The actress Pascale Ogier is one of the meteoric presences in modern cinema. She died in 1984, on the eve of her twenty-sixth birthday, and one of her most powerful performances is in Jacques Rivette’s “Le Pont du Nord,” from 1981, in which she acts alongside her mother, Bulle Ogier, in a comedic mystery involving corporate espionage and radical politics, government surveillance and the rugged charm of Paris’s decaying industrial zones. It now appears on Criterion, as does a newly programmed batch of Czech New Wave films, including “Case for a Rookie Hangman,” from 1970, Pavel Juráček’s delightfully strange and surrealistic updating of “Gulliver’s Travels,” in which antic absurdities and obscure threats reflect daily life under oppressive conditions.


The New York City skyline

About Town

Dance

Fifty years ago, Arlene Croce, then this magazine’s dance critic, heralded the advent of “the parody company we’ve been needing,” a troupe of men in pointe shoes called Les Ballets Trockadero de Monte Carlo. The ensemble, Croce noted, was the creation of ballet fanatics, and its jokes were accurate, affectionate, and hilarious. In the decades since, the group has kept up the gags as its technical acumen has risen and risen. A three-week season at the Joyce, to celebrate the company’s golden anniversary, is heavy on old favorites, such as its classic sendups of “Giselle” and “Swan Lake,” but the first of two programs includes a première by the up-and-coming choreographer Durante Verzola.—Brian Seibert (Joyce Theatre; Dec. 17-Jan. 5.)


Ambient

The multi-instrumentalist Laraaji is among the most significant figures in all of electronic music. A New Age practitioner who found his way to the zither in the nineteen-seventies, Laraaji’s path forward was revealed through kismet: as he was busking in Washington Square Park in 1978, the ambient titan Brian Eno was drawn to his playing, leading Eno to produce Laraaji’s shimmering masterpiece “Ambient 3: Day of Radiance,” from 1980. In the decades since, Laraaji has released dozens of majestic albums, none more divine and blissful than “Vision Songs, Vol. 1.,” from 1984. To celebrate the album’s fortieth anniversary, he brings its restorative sounds to an ideal setting, a Brooklyn Heights church, with accompanying visuals that only amplify an ethereal experience.—Sheldon Pearce (First Unitarian Congregational Society; Dec. 20.)


Art

Cindy Sherman lying in the grass.

Cindy Sherman, Springs, East Hampton, New York, 2024.

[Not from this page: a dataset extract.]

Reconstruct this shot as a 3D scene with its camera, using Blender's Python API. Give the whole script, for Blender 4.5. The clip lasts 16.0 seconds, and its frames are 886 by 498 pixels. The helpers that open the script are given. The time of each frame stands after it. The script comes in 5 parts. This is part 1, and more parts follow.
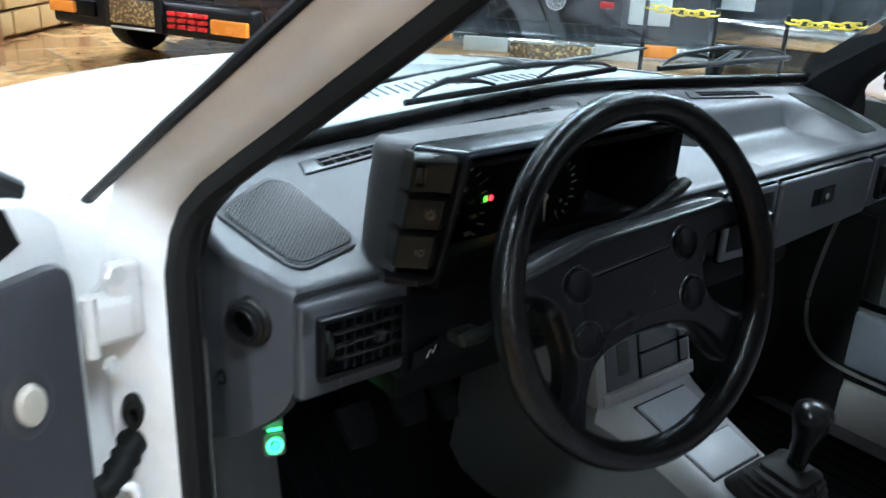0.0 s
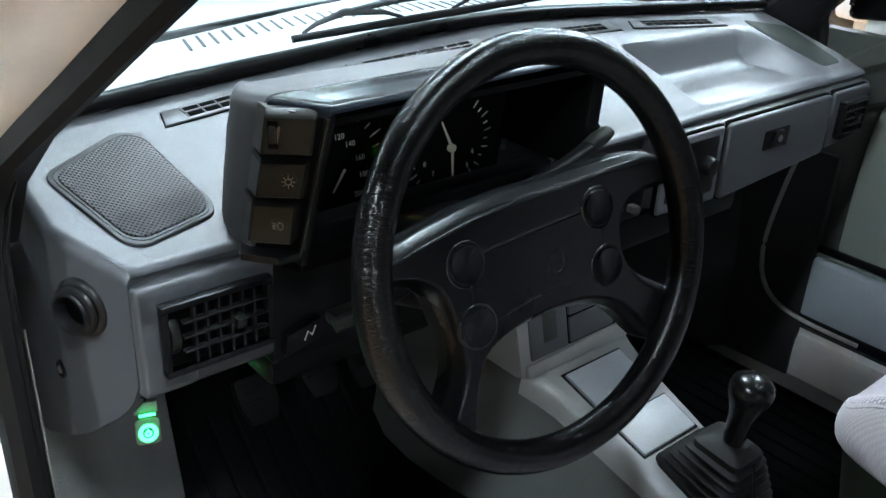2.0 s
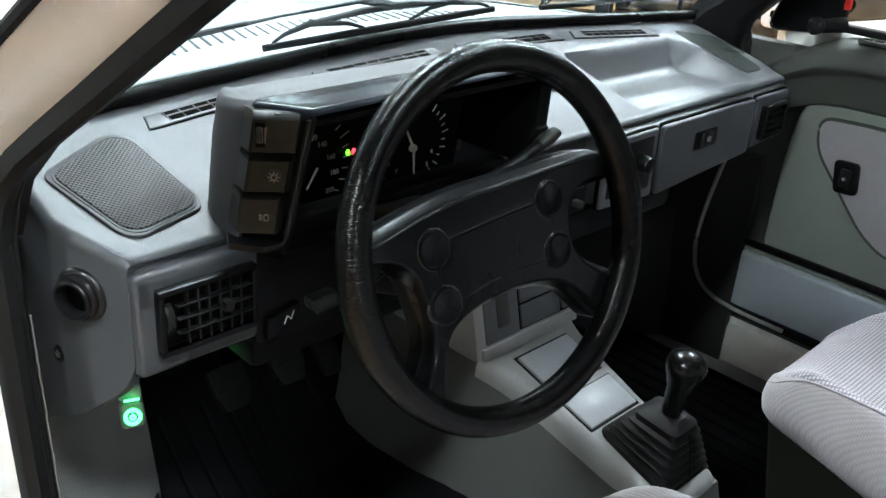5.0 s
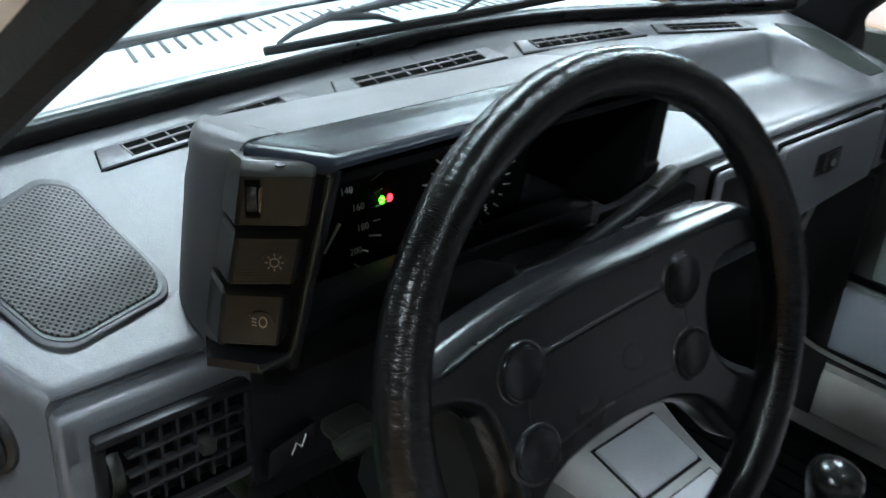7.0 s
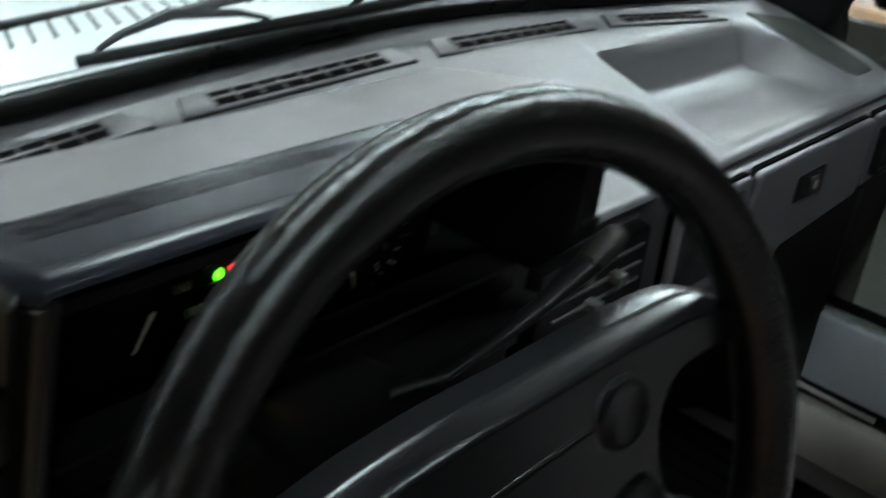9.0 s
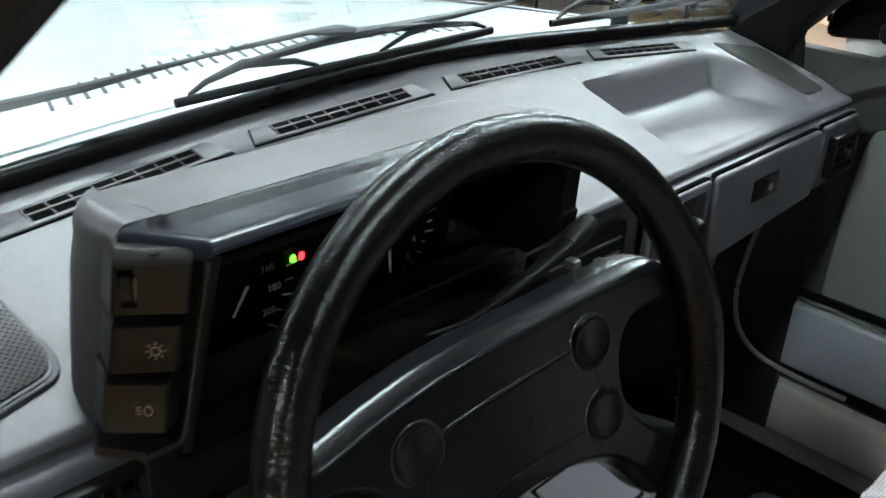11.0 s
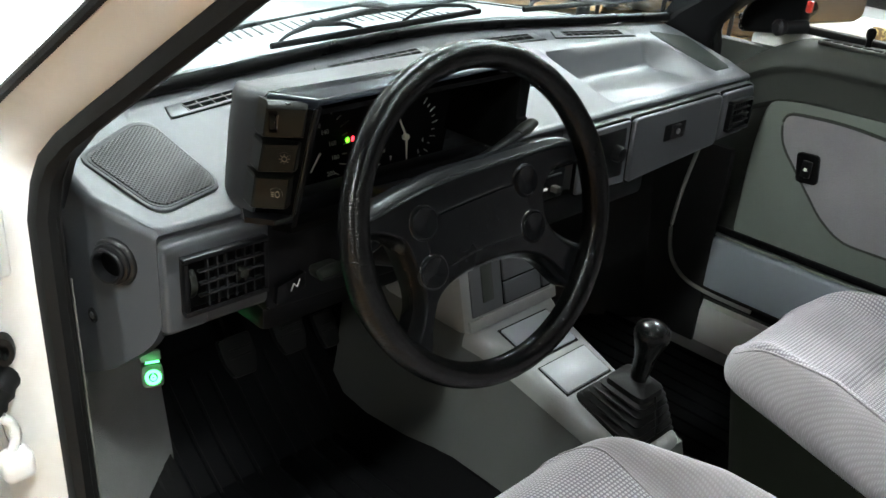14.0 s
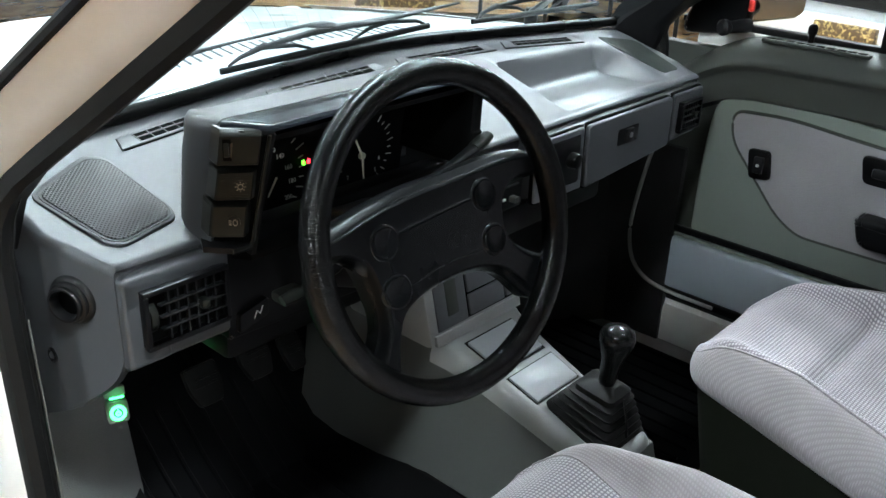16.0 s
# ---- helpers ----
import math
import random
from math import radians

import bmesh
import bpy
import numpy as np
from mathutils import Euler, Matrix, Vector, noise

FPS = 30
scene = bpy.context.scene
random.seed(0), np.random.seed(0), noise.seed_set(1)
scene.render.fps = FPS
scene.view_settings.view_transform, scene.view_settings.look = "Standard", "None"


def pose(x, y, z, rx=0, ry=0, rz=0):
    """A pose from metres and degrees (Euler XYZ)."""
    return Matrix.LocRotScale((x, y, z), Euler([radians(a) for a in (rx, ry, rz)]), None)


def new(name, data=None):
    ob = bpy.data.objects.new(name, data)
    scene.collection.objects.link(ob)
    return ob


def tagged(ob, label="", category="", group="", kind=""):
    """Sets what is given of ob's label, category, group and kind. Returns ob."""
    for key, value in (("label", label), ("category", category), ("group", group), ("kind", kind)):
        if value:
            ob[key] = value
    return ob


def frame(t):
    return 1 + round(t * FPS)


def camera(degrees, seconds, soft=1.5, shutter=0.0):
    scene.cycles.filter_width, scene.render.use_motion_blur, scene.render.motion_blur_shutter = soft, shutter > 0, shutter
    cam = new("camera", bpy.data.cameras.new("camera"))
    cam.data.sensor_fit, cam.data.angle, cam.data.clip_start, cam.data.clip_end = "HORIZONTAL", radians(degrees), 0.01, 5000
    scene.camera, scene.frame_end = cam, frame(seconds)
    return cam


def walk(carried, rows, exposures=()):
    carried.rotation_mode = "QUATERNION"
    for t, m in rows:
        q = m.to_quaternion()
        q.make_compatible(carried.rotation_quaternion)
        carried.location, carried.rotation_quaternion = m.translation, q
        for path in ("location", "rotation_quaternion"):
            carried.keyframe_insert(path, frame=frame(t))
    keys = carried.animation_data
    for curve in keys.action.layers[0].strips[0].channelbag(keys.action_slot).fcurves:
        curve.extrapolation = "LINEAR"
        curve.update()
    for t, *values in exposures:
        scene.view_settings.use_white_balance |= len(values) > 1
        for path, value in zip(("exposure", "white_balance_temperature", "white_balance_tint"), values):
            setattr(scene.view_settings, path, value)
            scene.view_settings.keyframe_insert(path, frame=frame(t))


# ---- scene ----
cam = camera(52.20, 16.0, shutter=0.5)
ROWS = [
    (0, -1.0143, -0.5150, 1.1560, 68.570, -2.721, -38.672),
    (0.5, -0.8988, -0.4521, 1.1679, 67.836, -2.305, -39.732),
    (1, -0.8605, -0.4430, 1.1527, 66.891, -2.456, -39.940),
    (1.5, -0.8415, -0.4536, 1.1426, 64.718, -2.608, -39.935),
    (2, -0.8470, -0.4647, 1.1465, 63.807, -2.684, -39.968),
    (2.5, -0.8725, -0.4835, 1.1557, 63.497, -2.820, -40.147),
    (3, -0.9177, -0.5052, 1.1645, 63.323, -2.471, -40.663),
    (3.5, -0.9354, -0.5181, 1.1713, 63.392, -2.471, -41.879),
    (3.7, -0.9362, -0.5230, 1.1786, 63.323, -2.839, -42.680),
    (5.8, -0.8937, -0.4855, 1.1633, 64.699, -3.486, -43.896),
    (6, -0.8698, -0.4565, 1.1697, 64.251, -3.418, -43.875),
    (6.5, -0.8180, -0.3674, 1.1509, 64.393, -3.359, -44.099),
    (7, -0.7493, -0.2652, 1.1107, 63.575, -3.402, -42.851),
    (7.5, -0.7061, -0.1689, 1.0859, 61.156, -5.365, -41.947),
    (8, -0.6850, -0.1236, 1.0694, 60.502, -5.721, -41.738),
    (8.5, -0.6290, -0.1200, 1.0742, 60.264, -5.672, -42.897),
    (9, -0.5600, -0.1564, 1.0905, 61.920, -4.147, -44.815),
    (9.2, -0.5377, -0.1805, 1.1043, 63.536, -2.896, -45.400),
    (11.3, -0.7308, -0.3097, 1.1578, 63.589, -2.238, -44.471),
    (11.5, -0.7598, -0.3426, 1.1683, 63.465, -2.594, -42.858),
    (12, -0.8256, -0.4369, 1.1956, 63.041, -3.336, -41.667),
    (12.5, -0.8708, -0.4991, 1.1987, 63.099, -3.450, -42.069),
    (13, -0.9419, -0.5519, 1.1864, 63.137, -3.437, -42.665),
    (13.5, -0.9901, -0.5895, 1.2034, 63.419, -3.752, -43.216),
    (14, -1.0083, -0.6039, 1.1975, 64.365, -3.930, -44.048),
    (14.5, -1.0122, -0.6039, 1.1938, 64.602, -3.510, -45.678),
    (15, -1.0162, -0.6013, 1.2023, 64.824, -3.102, -46.560),
    (15.5, -1.0091, -0.6041, 1.2047, 65.095, -2.610, -47.114),
    (16, -1.0048, -0.6003, 1.2070, 65.055, -2.059, -47.586),
]
walk(cam, [(t, pose(*place)) for t, *place in ROWS],
     [(0.0, -0.3, 5900, 10), (0.6, -0.22, 5900, 10), (1.2, -0.18, 6000, 10), (2.2, 0.05, 6250, 10), (3.0, 0.05, 6700, 10), (3.7, 0.05, 6700, 10), (6.2, 0.05, 6250, 10), (7.0, 0.0, 6200, 10), (7.5, -0.1, 6350, 10), (8.0, -0.2, 6500, 10),
      (8.5, -0.66, 6700, 10), (9.0, -0.66, 6800, 10), (11.5, -0.1, 6700, 10), (12.3, 0.02, 6800, 10), (14.0, 0.02, 6900, 10), (15.0, 0.02, 6700, 10), (16.0, 0.02, 6450, 10)])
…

Photograph by Annie Leibovitz / Courtesy the artist / Hauser & Wirth

After five decades as the busiest and most versatile of editorial photographers, Annie Leibovitz is still anxious to impress us with her skill and range. Her ambition is a given. “Stream of Consciousness,” a crowded, compressed retrospective of modestly scaled photographs from the past twenty years and a wall of small, push-pinned images, some of which date back much further, includes landscapes (Robert Smithson’s “Spiral Jetty,” Edward Hopper’s childhood home), still-lifes (Lincoln’s top hat, Elvis’s bullet-shattered TV), and interiors (many of artists’ studios). But the majority of the images are engrossing, sensitive, and often startling portraits of famous people, including Joan Didion, Brice Marden, Kara Walker, Salman Rushdie, Billie Eilish, and Cindy Sherman. None of these pictures feel quickly or easily made; most are simply, and not so simply, beautiful.—Vince Aletti (Hauser & Wirth; through Jan. 11.)